El Mar Mediterráneo, o “Mare Nostrum” como le llamaban los antiguos, ha sido siempre y será el epicentro de nuestras vidas. Fuente de riqueza para muchos, ha representado a lo largo de la historia la ayuda perfecta o el enemigo más cruel para los pueblos, que veían en la inmensidad del Mediterráneo la mejor oportunidad para sus conquistas y oportunidades comerciales. A lo largo de los siglos, el norte de África ha sido para España puerta abierta a la península. A través del estrecho nos hemos impregnado de la cultura árabe, y la historia de España también es la historia del norte de África. A través del Mediterráneo, nos ha llegado su tradición y cultura, su gastronomía y su folclore, pero también la guerra y sus conflictos. Hoy, en pleno siglo 21, de Marruecos nos llegan seres humanos.

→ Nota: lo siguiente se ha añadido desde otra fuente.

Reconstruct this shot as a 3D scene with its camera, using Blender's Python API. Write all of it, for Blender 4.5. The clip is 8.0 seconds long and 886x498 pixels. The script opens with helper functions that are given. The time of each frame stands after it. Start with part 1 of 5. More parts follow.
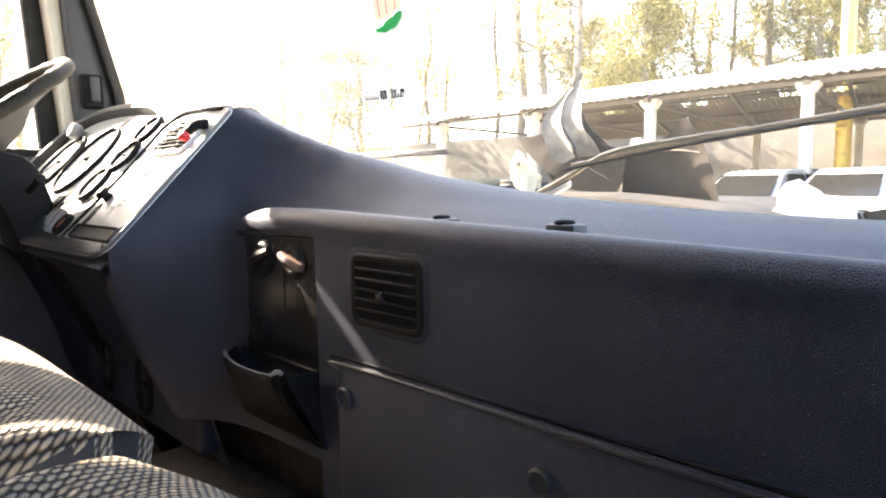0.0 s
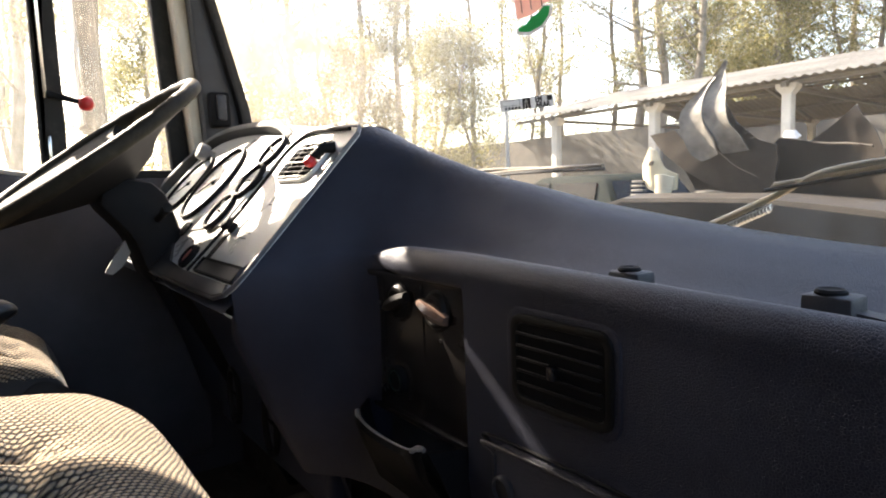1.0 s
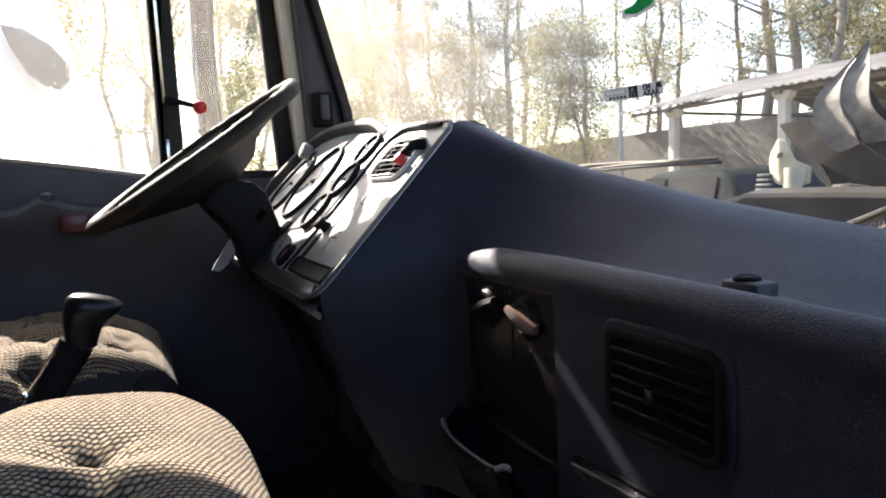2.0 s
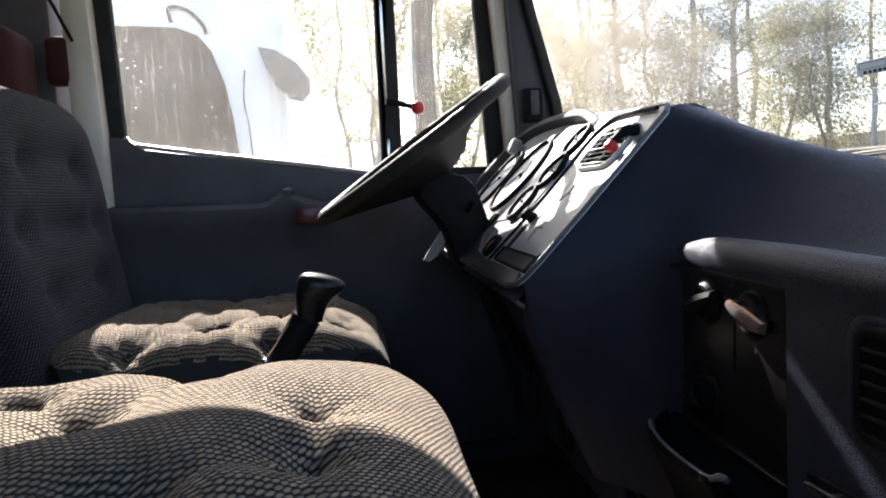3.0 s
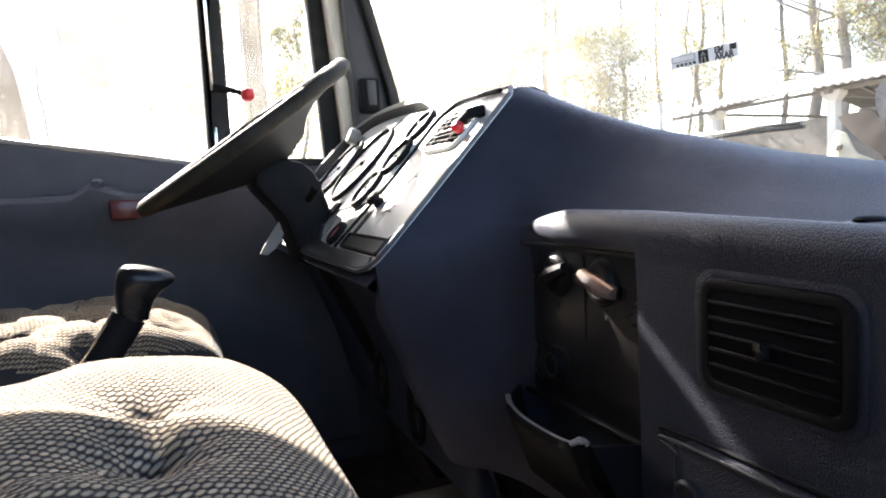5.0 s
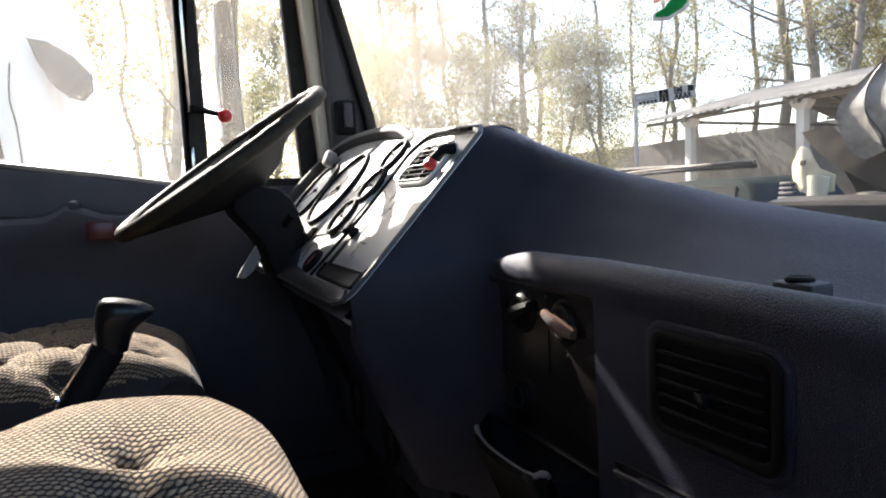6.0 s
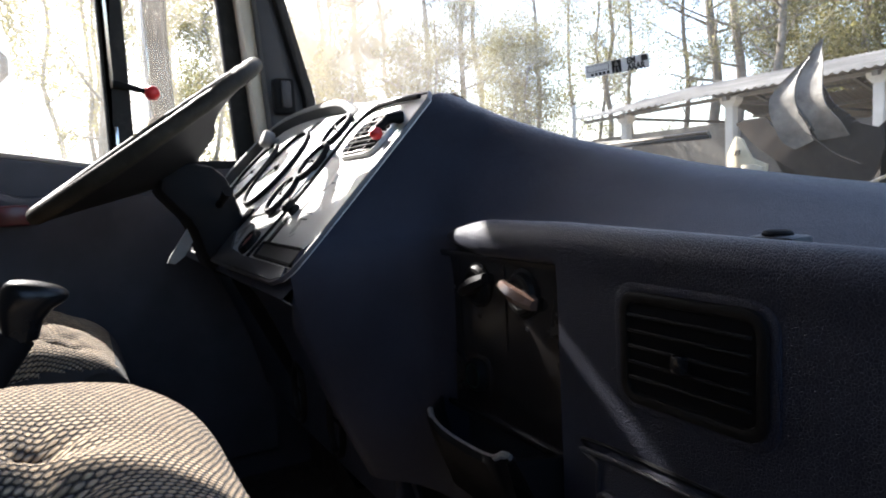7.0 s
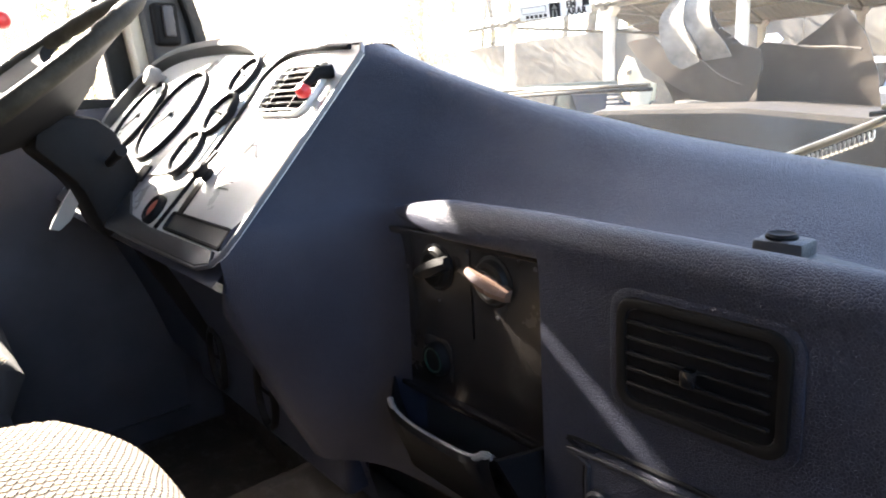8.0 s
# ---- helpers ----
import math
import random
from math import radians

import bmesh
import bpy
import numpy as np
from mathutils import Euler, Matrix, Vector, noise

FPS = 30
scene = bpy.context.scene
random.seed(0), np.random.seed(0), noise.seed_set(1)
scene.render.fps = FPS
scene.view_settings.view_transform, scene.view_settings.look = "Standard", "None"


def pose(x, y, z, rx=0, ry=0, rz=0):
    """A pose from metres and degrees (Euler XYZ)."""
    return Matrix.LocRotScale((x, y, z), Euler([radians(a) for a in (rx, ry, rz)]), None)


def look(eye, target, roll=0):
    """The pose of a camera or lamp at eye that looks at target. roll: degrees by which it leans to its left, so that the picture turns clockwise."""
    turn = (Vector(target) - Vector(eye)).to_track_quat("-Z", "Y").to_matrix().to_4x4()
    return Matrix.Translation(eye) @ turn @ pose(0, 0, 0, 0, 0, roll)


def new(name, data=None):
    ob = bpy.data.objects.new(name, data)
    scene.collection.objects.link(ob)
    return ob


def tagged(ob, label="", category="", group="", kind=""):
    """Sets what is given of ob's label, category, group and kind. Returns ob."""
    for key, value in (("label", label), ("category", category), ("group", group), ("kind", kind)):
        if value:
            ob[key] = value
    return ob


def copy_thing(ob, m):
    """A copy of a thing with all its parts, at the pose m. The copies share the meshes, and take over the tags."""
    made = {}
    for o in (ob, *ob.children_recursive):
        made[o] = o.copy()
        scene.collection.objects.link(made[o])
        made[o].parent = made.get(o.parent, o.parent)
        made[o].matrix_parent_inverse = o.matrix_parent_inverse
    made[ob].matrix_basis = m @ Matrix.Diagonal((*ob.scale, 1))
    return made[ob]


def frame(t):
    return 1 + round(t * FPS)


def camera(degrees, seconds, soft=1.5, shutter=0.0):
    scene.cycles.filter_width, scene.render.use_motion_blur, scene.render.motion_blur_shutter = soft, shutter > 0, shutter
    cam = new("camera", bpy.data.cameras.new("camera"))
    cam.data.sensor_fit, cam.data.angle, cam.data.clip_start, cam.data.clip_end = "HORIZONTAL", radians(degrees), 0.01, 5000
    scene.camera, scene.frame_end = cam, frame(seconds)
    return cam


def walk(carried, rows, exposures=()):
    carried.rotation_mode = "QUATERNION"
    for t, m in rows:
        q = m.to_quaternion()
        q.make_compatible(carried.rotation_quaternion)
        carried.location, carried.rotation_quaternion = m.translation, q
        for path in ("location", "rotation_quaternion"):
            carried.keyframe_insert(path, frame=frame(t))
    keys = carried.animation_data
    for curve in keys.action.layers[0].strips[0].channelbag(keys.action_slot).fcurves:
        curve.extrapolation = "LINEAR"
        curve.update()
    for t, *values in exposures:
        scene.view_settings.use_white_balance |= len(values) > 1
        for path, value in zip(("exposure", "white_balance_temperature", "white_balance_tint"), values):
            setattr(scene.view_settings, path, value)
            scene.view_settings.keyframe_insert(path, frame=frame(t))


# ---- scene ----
cam = camera(68.6, 8.0, soft=2.0)
PATH = [
    (0, (0.734, 0.007, 1.926), (-0.675, 1.411, 1.715), -0.8),
    (0.5, (0.632, 0.0, 1.976), (-0.861, 1.311, 1.75), -1.6),
    (1, (0.591, 0.066, 1.966), (-1.04, 1.204, 1.752), -2.2),
    (1.2, (0.596, 0.041, 1.98), (-1.033, 1.18, 1.754), -2.0),
    (2.3, (0.553, 0.123, 1.959), (-1.329, 0.773, 1.769), -2.9),
    (2.5, (0.552, 0.123, 1.956), (-1.373, 0.632, 1.778), -2.7),
    (3, (0.554, 0.111, 1.947), (-1.423, 0.358, 1.78), -3.0),
    (3.5, (0.543, 0.144, 1.919), (-1.41, 0.537, 1.75), -2.9),
    (4, (0.516, 0.135, 1.903), (-1.372, 0.774, 1.731), -2.8),
    (4.5, (0.512, 0.109, 1.914), (-1.335, 0.851, 1.724), -3.2),
    (5.8, (0.544, 0.091, 1.943), (-1.301, 0.847, 1.783), -2.9),
    (6, (0.549, 0.092, 1.959), (-1.271, 0.902, 1.784), -3.0),
    (6.5, (0.555, 0.107, 1.972), (-1.227, 0.997, 1.793), -2.9),
    (7, (0.504, 0.103, 1.929), (-1.235, 1.07, 1.734), -3.1),
    (7.5, (0.468, 0.131, 1.997), (-1.2, 1.187, 1.678), -2.8),
    (8, (0.419, 0.085, 1.989), (-1.097, 1.299, 1.509), -3.8),
]
walk(cam, [(t, look(eye, target, roll)) for t, eye, target, roll in PATH],
     ((0, 4.4, 7400, 14), (0.4, 3.57, 7900, 14), (1, 3.1, 7200, 14), (2.3, 2.5, 6400, 14), (3, 2.42, 6100, 14), (3.5, 2.6, 6100, 14), (4, 3.17, 6300, 13), (4.5, 3.8, 6400, 13), (5.8, 2.78, 6400, 13), (6.5, 2.22, 6200, 13), (7, 2.6, 6100, 13), (7.5, 3.7, 6300, 13), (8, 4.33, 6700, 13)))

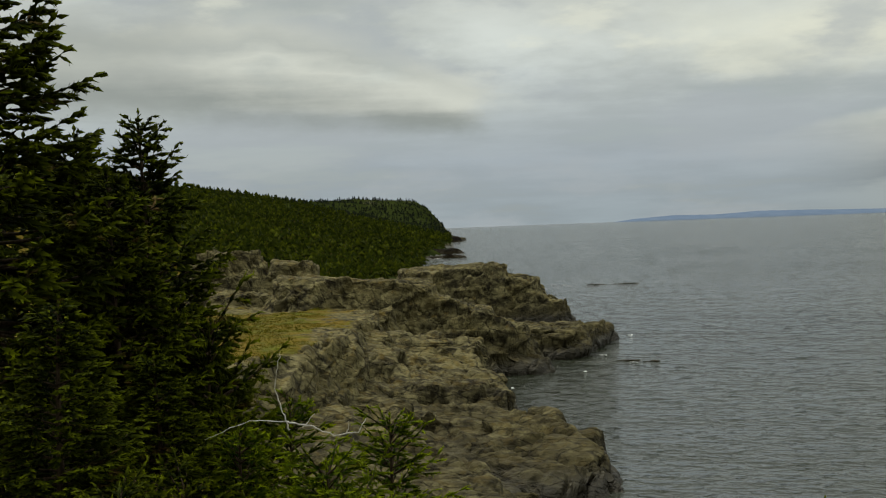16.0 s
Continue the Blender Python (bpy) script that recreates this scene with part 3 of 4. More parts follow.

Siete metros mide un edificio de dos plantas. Es el ancho del Guernica de Picasso. El sueño de cualquier saltador de pértiga, y la eslora de muchos de los barcos del puerto deportivo de Melilla. Un poco más allá, en la zona de carga, siete metros separan a más de una veintena de muchachos del paraíso, de la España soñada y buena, ésa en la que hay trabajo y arreglan papeles.
Melilla tiene un problema. Lo dicen sus vecinos, los dueños de los comercios, la policía. Un problema joven, que come y duerme como puede y habla castellano con acento marroquí. En toda la ciudad, hay cerca de 300 jóvenes acogidos en centros de menores. Llegan desde los cuatro pasos fronterizos, Beni Anzar, Farhana, Barrio Chino o Mariguari, en los que burlan las medidas de seguridad escondidos en coches o camiones e incluso a pie, bajo las túnicas de un adulto. Es el caso de Omar. Se refugió tras la figura de un hombre robusto. “Cuando se dieron cuenta en la frontera, eché a correr. No me cogieron”, explica y sonríe con su dentadura mellada.
Una vez en Melilla, tan sólo existe un objetivo: llegar a la península escondidos en el interior de las bateas (remolques de carga) de los barcos que cada noche cruzan el Mediterráneo.